▶ [What is needed]
Do not repeat pictures. Repeat exactly the lines of the listing below from its first line through the line with "bm, M_ORANGE if".

───── Data provided ─────

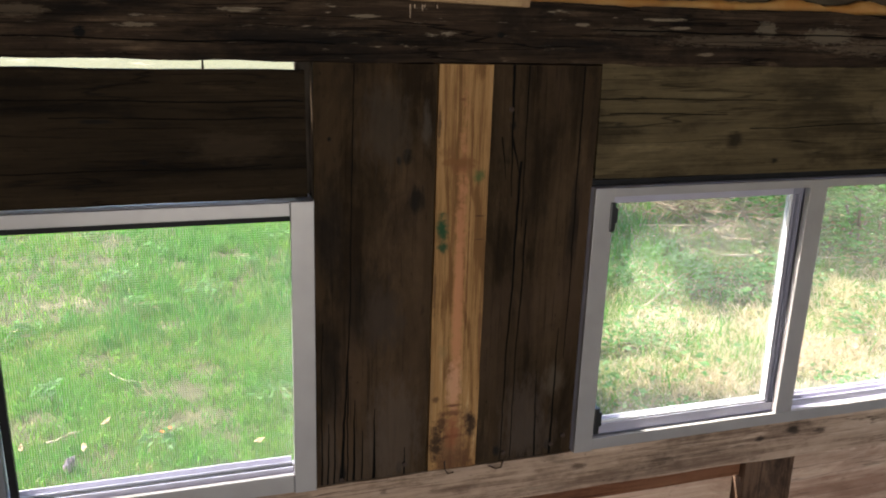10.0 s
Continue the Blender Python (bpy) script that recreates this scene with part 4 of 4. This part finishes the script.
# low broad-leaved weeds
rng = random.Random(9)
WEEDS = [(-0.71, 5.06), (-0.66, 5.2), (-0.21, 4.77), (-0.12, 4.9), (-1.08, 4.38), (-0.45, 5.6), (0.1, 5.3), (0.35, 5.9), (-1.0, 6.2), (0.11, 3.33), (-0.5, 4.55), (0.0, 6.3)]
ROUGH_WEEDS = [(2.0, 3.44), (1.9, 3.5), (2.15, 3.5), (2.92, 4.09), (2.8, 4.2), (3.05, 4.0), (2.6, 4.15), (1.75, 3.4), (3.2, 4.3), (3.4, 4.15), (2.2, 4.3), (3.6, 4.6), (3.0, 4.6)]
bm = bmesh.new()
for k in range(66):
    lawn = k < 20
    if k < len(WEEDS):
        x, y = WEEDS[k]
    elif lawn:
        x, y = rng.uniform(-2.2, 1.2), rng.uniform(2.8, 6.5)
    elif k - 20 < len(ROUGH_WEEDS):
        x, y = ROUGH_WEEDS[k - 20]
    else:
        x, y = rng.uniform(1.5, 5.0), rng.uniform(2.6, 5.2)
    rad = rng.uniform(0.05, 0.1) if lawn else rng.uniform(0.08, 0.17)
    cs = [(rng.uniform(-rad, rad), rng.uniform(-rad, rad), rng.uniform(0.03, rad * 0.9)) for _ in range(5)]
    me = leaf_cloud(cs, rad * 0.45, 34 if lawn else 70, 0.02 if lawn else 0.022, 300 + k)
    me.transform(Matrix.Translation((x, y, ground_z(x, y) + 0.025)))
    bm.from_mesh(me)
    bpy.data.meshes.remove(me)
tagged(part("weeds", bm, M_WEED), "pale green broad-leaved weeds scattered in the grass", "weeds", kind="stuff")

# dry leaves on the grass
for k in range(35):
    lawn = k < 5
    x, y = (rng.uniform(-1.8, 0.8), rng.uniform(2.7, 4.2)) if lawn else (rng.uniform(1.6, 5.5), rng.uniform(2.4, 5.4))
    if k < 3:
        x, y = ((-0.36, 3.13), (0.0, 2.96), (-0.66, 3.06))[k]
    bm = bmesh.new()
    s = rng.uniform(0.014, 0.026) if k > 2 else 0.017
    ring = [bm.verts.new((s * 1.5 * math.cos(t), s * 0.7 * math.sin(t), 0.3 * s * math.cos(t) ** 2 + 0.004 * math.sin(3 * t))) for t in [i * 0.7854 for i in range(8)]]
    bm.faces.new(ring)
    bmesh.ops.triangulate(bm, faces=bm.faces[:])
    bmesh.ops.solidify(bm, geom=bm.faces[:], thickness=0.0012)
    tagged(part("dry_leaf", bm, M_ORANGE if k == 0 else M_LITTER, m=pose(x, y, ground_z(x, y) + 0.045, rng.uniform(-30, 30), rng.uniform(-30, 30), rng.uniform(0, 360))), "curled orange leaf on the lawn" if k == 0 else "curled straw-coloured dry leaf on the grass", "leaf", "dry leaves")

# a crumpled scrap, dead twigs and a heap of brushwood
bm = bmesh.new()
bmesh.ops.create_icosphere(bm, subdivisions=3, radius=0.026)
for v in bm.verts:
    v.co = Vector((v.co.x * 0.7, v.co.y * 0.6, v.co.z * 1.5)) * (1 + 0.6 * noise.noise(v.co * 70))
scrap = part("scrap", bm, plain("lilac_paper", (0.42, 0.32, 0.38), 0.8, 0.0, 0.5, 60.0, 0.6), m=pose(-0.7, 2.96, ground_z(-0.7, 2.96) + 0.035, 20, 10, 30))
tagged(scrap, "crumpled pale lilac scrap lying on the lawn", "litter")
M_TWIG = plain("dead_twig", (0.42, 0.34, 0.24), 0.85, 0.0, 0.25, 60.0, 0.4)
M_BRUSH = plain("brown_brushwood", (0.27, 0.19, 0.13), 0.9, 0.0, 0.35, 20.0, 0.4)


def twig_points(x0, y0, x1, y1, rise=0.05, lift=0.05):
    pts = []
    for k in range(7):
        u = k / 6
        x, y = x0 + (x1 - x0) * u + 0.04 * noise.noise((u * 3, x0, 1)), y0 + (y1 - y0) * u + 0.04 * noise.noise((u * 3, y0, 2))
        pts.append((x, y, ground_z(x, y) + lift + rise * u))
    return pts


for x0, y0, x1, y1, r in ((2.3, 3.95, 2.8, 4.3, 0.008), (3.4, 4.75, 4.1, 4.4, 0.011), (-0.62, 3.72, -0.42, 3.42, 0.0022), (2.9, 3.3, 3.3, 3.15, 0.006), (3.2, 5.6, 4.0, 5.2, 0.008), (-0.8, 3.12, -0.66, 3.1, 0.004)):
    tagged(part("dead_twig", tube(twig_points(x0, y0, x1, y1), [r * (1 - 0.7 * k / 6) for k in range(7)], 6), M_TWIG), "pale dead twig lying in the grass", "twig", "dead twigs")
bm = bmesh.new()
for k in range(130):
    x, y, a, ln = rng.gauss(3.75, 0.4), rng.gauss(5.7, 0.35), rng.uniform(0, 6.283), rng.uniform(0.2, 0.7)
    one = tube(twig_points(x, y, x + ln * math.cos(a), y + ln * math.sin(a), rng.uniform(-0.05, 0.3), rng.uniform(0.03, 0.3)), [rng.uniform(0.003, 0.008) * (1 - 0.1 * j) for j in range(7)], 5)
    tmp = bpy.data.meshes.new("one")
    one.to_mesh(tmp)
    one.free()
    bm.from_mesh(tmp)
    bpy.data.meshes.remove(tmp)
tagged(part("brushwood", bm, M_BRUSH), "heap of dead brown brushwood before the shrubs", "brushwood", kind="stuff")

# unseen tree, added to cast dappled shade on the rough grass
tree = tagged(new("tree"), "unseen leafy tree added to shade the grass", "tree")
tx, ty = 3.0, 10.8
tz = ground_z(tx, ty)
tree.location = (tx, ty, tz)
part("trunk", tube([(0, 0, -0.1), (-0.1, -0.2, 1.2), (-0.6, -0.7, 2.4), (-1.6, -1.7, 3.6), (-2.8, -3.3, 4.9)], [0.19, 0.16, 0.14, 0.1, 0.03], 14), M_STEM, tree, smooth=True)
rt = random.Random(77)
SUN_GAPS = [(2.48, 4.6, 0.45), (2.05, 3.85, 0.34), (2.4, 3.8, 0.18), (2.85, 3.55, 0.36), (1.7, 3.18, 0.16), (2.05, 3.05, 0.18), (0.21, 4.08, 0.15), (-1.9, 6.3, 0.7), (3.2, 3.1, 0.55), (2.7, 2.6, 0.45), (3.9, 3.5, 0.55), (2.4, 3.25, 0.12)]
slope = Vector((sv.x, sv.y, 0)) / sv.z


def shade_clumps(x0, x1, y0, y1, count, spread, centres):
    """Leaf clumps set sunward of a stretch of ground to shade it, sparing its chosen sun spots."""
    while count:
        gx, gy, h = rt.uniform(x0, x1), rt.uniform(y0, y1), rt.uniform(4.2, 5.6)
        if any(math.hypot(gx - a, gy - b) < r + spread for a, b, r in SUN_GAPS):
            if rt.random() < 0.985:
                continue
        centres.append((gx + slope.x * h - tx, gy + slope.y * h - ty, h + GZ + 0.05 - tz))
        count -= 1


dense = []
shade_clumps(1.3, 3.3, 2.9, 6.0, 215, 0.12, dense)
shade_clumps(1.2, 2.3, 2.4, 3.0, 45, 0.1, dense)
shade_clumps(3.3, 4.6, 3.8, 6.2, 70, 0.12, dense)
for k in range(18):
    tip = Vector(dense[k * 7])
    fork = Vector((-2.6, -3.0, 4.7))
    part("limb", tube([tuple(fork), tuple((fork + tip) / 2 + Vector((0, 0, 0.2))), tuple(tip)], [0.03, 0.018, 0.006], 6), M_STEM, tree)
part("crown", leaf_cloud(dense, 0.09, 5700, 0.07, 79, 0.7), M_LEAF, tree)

─────

▶ [Full answer]
10.0 s
Continue the Blender Python (bpy) script that recreates this scene with part 4 of 4. This part finishes the script.
# low broad-leaved weeds
rng = random.Random(9)
WEEDS = [(-0.71, 5.06), (-0.66, 5.2), (-0.21, 4.77), (-0.12, 4.9), (-1.08, 4.38), (-0.45, 5.6), (0.1, 5.3), (0.35, 5.9), (-1.0, 6.2), (0.11, 3.33), (-0.5, 4.55), (0.0, 6.3)]
ROUGH_WEEDS = [(2.0, 3.44), (1.9, 3.5), (2.15, 3.5), (2.92, 4.09), (2.8, 4.2), (3.05, 4.0), (2.6, 4.15), (1.75, 3.4), (3.2, 4.3), (3.4, 4.15), (2.2, 4.3), (3.6, 4.6), (3.0, 4.6)]
bm = bmesh.new()
for k in range(66):
    lawn = k < 20
    if k < len(WEEDS):
        x, y = WEEDS[k]
    elif lawn:
        x, y = rng.uniform(-2.2, 1.2), rng.uniform(2.8, 6.5)
    elif k - 20 < len(ROUGH_WEEDS):
        x, y = ROUGH_WEEDS[k - 20]
    else:
        x, y = rng.uniform(1.5, 5.0), rng.uniform(2.6, 5.2)
    rad = rng.uniform(0.05, 0.1) if lawn else rng.uniform(0.08, 0.17)
    cs = [(rng.uniform(-rad, rad), rng.uniform(-rad, rad), rng.uniform(0.03, rad * 0.9)) for _ in range(5)]
    me = leaf_cloud(cs, rad * 0.45, 34 if lawn else 70, 0.02 if lawn else 0.022, 300 + k)
    me.transform(Matrix.Translation((x, y, ground_z(x, y) + 0.025)))
    bm.from_mesh(me)
    bpy.data.meshes.remove(me)
tagged(part("weeds", bm, M_WEED), "pale green broad-leaved weeds scattered in the grass", "weeds", kind="stuff")

# dry leaves on the grass
for k in range(35):
    lawn = k < 5
    x, y = (rng.uniform(-1.8, 0.8), rng.uniform(2.7, 4.2)) if lawn else (rng.uniform(1.6, 5.5), rng.uniform(2.4, 5.4))
    if k < 3:
        x, y = ((-0.36, 3.13), (0.0, 2.96), (-0.66, 3.06))[k]
    bm = bmesh.new()
    s = rng.uniform(0.014, 0.026) if k > 2 else 0.017
    ring = [bm.verts.new((s * 1.5 * math.cos(t), s * 0.7 * math.sin(t), 0.3 * s * math.cos(t) ** 2 + 0.004 * math.sin(3 * t))) for t in [i * 0.7854 for i in range(8)]]
    bm.faces.new(ring)
    bmesh.ops.triangulate(bm, faces=bm.faces[:])
    bmesh.ops.solidify(bm, geom=bm.faces[:], thickness=0.0012)
    tagged(part("dry_leaf", bm, M_ORANGE if k == 0 else M_LITTER, m=pose(x, y, ground_z(x, y) + 0.045, rng.uniform(-30, 30), rng.uniform(-30, 30), rng.uniform(0, 360))), "curled orange leaf on the lawn" if k == 0 else "curled straw-coloured dry leaf on the grass", "leaf", "dry leaves")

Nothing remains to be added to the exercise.